What to work on: Skip the pictures. Transcribe the rest of the data below without changing a word.

Data block:
++++++++++
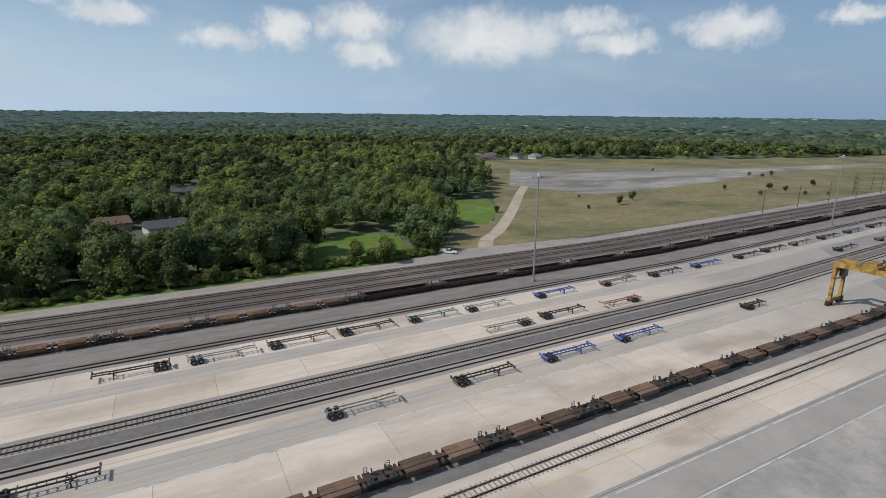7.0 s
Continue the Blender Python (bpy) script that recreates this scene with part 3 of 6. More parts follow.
plate("pale_slab", [(-51.7, 35.8), (-53.3, 54.6), (-38, 51.1), (-29.8, 48.3), (-24.3, 48.1), (-24.3, 34.5)], 0.02, PALE, "pale concrete slab beside the rails", "concrete slab", 0.35)
plate("pale_slab_path", [(-103.2, 70.0), (-98, 77.8), (-70, 76.6), (-55, 76.5), (-43, 74.7), (-29, 70.3), (-29.4, 63), (-28.9, 57.2), (-34.6, 57.3), (-45.6, 58.8), (-52.7, 59.7), (-52.7, 69.4), (-66.8, 69.9), (-79.6, 71.1), (-84.4, 69.8), (-87.2, 64.3)], 0.024, PALE, "pale concrete path of slabs", "concrete slab", 0.35)
SIDING = surf("siding_gravel", (0.165, 0.146, 0.132), (0.25, 0.222, 0.2), 0.4, 0.95, stain=(0.28, 0.255, 0.23), stain_scale=0.06, bump=0.4, bump_scale=6, stretch=(0.4, 1, 1))
streaks(SIDING, (0.04, 0.8, 1))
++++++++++
Response below:
7.0 s
Continue the Blender Python (bpy) script that recreates this scene with part 3 of 6. More parts follow.
plate("pale_slab", [(-51.7, 35.8), (-53.3, 54.6), (-38, 51.1), (-29.8, 48.3), (-24.3, 48.1), (-24.3, 34.5)], 0.02, PALE, "pale concrete slab beside the rails", "concrete slab", 0.35)
plate("pale_slab_path", [(-103.2, 70.0), (-98, 77.8), (-70, 76.6), (-55, 76.5), (-43, 74.7), (-29, 70.3), (-29.4, 63), (-28.9, 57.2), (-34.6, 57.3), (-45.6, 58.8), (-52.7, 59.7), (-52.7, 69.4), (-66.8, 69.9), (-79.6, 71.1), (-84.4, 69.8), (-87.2, 64.3)], 0.024, PALE, "pale concrete path of slabs", "concrete slab", 0.35)
SIDING = surf("siding_gravel", (0.165, 0.146, 0.132), (0.25, 0.222, 0.2), 0.4, 0.95, stain=(0.28, 0.255, 0.23), stain_scale=0.06, bump=0.4, bump_scale=6, stretch=(0.4, 1, 1))
streaks(SIDING, (0.04, 0.8, 1))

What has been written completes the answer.